We push away from everyone, trying our best to shield ourselves from the world. We alienate ourselves, all the while trying to understand our own feelings. With our distances come even more questions. In our solitude we’ve lost the ones we trust most of all. We take to the shadows, running mostly on auto-pilot as we try to figure out exactly what’s going through her mind. Meanwhile, we simultaneously try to understand our own feelings. It taxes our simple minds and we’re forced to devote our every emotional resource to such thought.

This is the point where the line is drawn, where every man is forced to make that one and final choice. We will either accept our state in life that we will never be what we so dearly wish to be, or we move on. Either way, we must accept that no matter what we do, no matter how hard we try, we can never overcome free will.

This is where my story ends, and yours begins. It’s at this point that every story I’ve played apart in; every time I’ve seen this scenario played out, has changed. This is the part where the man finally has to answer the question. It will be set in stone; a do or die answer, perhaps. No longer can he play in the past, or question all that has occurred, he must move forward and come to terms with his stance on life.

I can offer no guidance here, but in retrospect, what gives me the right to offer any guidance at all? I am, but a child, and haven’t lived long enough to understand the world in all its majesty. That does not change or devalue, however, what I have experienced. This is why instead of telling you what you should do, I will tell you what I have done.

I’ve come to a realization while writing this; something I didn’t expect would happen. I had started off writing this with the goal to enlighten readers on the plight of my own and others like me, and as a way to alleviate my own excess of emotions. This was meant to be my venue; a place that I could express what was truly happening to me. Instead, it’s given me a sense of clarity. I won’t say that I have come to terms with my state; I can’t allow the hope to die for that would mean defeat and I will not concede defeat. No, I have finally realized a simple fact - life goes on!
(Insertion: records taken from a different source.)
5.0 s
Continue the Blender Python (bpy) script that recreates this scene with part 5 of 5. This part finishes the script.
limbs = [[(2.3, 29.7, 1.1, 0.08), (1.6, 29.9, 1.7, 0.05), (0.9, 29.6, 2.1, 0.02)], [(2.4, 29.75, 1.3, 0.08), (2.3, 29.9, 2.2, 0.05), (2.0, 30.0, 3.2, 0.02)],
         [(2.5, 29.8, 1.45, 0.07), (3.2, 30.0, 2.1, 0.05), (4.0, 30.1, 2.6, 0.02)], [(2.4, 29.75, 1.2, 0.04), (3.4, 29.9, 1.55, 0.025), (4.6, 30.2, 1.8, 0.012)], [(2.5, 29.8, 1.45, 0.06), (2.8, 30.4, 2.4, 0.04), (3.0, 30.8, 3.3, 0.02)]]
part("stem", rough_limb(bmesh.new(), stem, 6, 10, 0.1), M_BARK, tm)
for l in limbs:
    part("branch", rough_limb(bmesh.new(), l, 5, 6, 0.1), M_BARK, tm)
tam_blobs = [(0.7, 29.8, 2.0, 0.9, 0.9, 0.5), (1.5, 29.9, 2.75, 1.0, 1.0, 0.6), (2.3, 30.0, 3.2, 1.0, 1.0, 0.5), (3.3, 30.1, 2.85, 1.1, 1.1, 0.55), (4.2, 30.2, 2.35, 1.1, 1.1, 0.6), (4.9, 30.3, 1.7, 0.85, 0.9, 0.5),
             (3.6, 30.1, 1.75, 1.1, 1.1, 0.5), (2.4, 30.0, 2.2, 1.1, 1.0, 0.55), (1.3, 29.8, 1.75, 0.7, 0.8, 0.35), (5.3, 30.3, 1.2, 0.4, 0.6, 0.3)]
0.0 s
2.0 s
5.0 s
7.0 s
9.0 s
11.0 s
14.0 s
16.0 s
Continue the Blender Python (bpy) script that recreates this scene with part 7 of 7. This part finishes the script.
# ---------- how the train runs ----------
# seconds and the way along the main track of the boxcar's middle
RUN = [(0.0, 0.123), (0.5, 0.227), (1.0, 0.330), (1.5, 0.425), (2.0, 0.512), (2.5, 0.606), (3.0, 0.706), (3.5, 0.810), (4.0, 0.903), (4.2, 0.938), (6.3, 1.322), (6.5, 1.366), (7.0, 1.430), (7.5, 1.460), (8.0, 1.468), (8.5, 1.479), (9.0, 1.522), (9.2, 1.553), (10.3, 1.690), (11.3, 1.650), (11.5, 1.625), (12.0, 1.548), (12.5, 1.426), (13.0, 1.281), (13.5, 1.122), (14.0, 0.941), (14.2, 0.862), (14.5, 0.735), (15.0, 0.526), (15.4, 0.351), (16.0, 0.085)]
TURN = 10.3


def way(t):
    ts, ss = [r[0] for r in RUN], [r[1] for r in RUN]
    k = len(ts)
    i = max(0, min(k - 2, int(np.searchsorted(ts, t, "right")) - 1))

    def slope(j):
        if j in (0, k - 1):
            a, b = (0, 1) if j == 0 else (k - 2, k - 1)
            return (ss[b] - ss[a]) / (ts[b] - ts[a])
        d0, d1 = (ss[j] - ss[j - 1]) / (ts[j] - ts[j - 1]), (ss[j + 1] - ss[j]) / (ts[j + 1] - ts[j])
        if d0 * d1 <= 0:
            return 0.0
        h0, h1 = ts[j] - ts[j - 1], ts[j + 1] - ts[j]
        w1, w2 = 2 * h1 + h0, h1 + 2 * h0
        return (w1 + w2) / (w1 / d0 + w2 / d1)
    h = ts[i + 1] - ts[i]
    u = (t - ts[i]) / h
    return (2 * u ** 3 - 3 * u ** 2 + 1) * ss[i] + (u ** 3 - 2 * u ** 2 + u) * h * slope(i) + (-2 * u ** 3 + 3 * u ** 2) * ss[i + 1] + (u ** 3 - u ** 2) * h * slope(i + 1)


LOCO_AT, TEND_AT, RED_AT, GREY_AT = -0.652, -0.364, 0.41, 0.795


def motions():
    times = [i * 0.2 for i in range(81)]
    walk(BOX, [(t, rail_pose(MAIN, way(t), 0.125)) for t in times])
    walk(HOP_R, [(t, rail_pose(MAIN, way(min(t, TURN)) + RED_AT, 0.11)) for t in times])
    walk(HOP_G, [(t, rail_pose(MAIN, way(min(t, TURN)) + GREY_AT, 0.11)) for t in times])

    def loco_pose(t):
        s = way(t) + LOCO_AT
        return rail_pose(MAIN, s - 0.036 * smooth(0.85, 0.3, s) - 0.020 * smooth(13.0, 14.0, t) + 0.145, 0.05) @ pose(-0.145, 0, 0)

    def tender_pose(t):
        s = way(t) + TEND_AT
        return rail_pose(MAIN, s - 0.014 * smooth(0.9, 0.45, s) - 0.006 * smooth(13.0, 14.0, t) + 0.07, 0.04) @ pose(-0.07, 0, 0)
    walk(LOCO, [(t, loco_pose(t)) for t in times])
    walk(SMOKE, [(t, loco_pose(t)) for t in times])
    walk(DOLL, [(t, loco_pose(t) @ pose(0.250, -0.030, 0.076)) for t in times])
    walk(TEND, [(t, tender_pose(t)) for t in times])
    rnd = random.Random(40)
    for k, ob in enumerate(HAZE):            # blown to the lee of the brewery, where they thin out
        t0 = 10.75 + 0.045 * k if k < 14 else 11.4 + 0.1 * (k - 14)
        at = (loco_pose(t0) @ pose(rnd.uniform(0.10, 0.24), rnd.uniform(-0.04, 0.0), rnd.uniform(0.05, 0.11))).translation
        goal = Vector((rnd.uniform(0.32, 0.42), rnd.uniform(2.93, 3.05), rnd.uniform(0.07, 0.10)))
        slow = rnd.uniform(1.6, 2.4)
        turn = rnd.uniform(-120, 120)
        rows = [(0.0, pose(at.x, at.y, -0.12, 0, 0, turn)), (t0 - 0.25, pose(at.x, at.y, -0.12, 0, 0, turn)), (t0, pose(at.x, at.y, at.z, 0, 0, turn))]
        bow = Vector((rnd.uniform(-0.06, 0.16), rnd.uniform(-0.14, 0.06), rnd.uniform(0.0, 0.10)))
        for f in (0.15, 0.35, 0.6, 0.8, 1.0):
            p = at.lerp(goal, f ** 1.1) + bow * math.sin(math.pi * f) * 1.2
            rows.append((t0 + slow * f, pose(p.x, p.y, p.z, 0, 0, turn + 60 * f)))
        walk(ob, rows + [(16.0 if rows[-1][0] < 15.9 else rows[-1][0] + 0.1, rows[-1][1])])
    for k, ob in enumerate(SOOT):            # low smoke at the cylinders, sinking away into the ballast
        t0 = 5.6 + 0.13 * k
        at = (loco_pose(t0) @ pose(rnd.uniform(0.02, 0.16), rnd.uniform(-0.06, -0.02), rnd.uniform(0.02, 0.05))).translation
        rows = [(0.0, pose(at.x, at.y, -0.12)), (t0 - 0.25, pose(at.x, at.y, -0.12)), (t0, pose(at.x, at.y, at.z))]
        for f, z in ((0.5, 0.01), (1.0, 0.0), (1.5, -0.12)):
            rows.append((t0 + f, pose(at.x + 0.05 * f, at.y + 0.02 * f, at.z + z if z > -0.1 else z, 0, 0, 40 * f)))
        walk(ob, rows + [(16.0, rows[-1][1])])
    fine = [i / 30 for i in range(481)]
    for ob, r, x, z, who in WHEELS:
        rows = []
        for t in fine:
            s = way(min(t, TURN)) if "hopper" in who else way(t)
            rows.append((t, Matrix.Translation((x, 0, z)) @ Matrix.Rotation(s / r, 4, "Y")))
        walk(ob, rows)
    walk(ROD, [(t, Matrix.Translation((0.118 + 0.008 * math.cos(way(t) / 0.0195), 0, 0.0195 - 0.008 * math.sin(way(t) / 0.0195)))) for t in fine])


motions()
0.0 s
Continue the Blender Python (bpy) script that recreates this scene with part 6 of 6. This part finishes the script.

I know that nothing I can do will ever change 'her feelings' towards me. I can’t force her to have love for me, and I won’t, but I’ve realized that it doesn’t matter. [I know I can’t change the fact that she’ll never love me as I love her.] I know that I will have to live with the fact she’ll fall for other men, some will be good while others won’t deserve her affection. None of that matters, though. The reason being that no matter how many times her heart may be broken, or no matter how many times she will fall, I’ll be there to help her to her feet. I will pick up the pieces of her broken heart and patch them back together.

Some would question why I can be content with this, and I can tell you now; every man must find his answer to that question, "Is she worth it?" And no matter how many times I may be forced to ask myself this in the days to come. No matter how many times I may stumble from the path, I will always know that the answer I picked was the right one for me; "she is worth it."